2. Data Security and Compliance Needs

Hybrid cloud requires robust encryption and data management practices to ensure data is secure as it moves between cloud and on-premises systems. Colocation, with its physical security measures and regulatory compliance options, provides a more controlled environment, which can be a necessity for industries bound by strict data regulations. If security and compliance are top priorities, colocation offers peace of mind with direct control over data handling and infrastructure.

3. Cost Structure and Budgeting

Hybrid cloud offers a flexible, pay-as-you-go pricing model, which can be cost-effective for businesses with variable demands. However, these costs can add up quickly if usage spikes. Colocation, on the other hand, offers predictable, fixed monthly costs, which is beneficial for businesses needing budget stability. For companies with steady workloads, colocation’s transparent pricing structure may provide better cost control over time.

4. Long-Term IT Strategy and Growth

Hybrid cloud is a strategic choice for businesses planning to leverage cloud-native applications, DevOps, or multi-cloud architectures in their growth strategy. Its flexibility and scalability make it a future-ready solution. In contrast, colocation aligns well with companies planning to invest in and maintain their own hardware, ensuring long-term control over IT assets without the risks of cloud provider dependency.

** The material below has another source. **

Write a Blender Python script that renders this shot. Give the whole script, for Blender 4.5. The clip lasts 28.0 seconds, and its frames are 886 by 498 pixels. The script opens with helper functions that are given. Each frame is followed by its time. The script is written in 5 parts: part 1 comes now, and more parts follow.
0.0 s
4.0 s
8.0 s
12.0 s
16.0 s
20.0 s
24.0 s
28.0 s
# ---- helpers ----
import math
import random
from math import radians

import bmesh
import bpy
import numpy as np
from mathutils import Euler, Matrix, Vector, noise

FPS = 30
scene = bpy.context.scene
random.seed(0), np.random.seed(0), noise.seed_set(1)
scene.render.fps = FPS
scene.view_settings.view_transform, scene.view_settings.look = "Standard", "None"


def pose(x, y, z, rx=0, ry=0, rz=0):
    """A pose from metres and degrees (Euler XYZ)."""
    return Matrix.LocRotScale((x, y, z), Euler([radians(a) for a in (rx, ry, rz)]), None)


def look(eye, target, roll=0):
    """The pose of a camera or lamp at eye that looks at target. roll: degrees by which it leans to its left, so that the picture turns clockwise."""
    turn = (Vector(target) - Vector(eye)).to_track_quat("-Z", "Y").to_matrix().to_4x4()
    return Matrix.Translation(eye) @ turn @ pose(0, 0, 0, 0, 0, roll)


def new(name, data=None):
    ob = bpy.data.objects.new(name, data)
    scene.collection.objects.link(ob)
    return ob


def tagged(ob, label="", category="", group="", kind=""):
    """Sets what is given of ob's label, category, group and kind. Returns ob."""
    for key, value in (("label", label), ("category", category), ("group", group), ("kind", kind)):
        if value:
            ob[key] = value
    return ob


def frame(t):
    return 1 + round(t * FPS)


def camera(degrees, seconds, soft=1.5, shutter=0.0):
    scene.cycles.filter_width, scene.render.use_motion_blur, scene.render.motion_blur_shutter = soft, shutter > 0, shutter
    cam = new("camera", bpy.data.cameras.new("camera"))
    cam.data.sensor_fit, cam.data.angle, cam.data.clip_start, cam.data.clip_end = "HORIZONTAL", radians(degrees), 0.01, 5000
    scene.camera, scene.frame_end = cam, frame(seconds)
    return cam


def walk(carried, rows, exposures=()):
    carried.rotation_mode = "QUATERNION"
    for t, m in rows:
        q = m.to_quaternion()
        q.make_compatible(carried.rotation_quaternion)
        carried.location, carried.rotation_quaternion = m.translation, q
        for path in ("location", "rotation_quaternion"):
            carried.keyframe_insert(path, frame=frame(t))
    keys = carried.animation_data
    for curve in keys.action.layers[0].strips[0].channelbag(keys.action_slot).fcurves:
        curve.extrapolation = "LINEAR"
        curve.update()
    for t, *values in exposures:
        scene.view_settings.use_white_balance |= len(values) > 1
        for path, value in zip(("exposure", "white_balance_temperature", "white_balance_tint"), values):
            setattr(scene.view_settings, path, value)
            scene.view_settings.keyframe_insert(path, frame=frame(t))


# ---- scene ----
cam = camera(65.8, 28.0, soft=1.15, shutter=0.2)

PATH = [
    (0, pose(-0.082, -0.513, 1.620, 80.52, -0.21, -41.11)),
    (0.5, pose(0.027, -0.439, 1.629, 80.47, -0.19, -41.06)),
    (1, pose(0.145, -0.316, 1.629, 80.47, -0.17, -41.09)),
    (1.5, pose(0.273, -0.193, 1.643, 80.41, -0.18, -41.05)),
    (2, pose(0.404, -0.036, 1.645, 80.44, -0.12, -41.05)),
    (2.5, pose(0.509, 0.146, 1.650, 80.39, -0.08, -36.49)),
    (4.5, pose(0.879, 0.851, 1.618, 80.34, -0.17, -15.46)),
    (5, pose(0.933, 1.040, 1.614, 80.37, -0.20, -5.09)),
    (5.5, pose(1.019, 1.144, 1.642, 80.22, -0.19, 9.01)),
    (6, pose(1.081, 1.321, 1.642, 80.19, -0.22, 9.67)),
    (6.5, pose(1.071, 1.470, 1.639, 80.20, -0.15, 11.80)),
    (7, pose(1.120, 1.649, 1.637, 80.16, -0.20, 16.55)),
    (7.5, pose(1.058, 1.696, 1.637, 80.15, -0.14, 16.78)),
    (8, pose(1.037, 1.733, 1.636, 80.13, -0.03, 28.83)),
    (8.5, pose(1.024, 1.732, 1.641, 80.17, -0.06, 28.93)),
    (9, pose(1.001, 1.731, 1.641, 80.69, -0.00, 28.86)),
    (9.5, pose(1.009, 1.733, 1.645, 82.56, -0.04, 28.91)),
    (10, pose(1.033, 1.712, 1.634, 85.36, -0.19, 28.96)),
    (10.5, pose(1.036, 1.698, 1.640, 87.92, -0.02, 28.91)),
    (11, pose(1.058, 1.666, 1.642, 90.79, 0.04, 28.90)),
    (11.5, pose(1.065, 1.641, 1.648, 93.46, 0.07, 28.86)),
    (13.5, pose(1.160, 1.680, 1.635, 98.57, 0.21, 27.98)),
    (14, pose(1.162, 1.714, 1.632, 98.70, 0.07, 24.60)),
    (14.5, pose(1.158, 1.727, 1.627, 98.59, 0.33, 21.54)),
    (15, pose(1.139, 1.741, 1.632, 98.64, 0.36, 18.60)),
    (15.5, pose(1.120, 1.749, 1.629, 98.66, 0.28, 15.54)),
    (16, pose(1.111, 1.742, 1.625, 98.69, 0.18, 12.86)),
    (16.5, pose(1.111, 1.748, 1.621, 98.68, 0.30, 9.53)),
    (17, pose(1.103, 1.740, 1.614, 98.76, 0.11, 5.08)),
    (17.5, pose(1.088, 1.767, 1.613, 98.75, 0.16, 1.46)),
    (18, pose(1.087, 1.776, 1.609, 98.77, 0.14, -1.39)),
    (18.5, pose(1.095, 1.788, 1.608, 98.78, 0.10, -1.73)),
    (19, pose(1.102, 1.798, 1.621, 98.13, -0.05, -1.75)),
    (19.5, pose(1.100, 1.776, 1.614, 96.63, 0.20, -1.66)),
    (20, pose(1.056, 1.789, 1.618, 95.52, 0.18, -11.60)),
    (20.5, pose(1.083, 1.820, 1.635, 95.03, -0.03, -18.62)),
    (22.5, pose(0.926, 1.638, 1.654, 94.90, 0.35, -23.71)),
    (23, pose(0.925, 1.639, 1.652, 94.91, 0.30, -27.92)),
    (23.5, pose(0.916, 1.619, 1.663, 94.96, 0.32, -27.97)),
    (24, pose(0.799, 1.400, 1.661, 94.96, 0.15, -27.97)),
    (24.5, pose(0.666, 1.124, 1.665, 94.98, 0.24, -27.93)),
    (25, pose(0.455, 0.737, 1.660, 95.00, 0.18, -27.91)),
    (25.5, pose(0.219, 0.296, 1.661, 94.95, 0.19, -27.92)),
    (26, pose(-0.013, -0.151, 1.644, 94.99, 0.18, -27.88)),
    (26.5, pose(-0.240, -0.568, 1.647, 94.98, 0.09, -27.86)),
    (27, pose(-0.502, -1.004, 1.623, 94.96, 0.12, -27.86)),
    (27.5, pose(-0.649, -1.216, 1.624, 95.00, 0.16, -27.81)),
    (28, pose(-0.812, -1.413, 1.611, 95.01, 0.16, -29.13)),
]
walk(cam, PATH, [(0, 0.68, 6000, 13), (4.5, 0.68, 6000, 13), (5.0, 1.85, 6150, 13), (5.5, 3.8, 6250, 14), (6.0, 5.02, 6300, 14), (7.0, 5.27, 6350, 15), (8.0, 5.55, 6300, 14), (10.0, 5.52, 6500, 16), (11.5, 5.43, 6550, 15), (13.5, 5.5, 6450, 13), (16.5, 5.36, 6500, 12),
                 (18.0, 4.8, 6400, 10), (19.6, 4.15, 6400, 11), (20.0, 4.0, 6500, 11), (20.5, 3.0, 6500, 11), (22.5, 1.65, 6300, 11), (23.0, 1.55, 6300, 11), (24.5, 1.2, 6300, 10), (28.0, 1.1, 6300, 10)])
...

Making the Right Choice for Your Business

Both hybrid cloud and colocation have distinct strengths, and the best choice depends on a company’s specific needs, growth plans, and industry requirements. While hybrid cloud offers unmatched flexibility for businesses with dynamic needs, colocation provides a stable, controlled environment suited to secure, long-term data handling.

Whether a company prioritises agility or control, understanding these infrastructure options helps businesses align their IT strategy with their vision for growth, resilience, and innovation.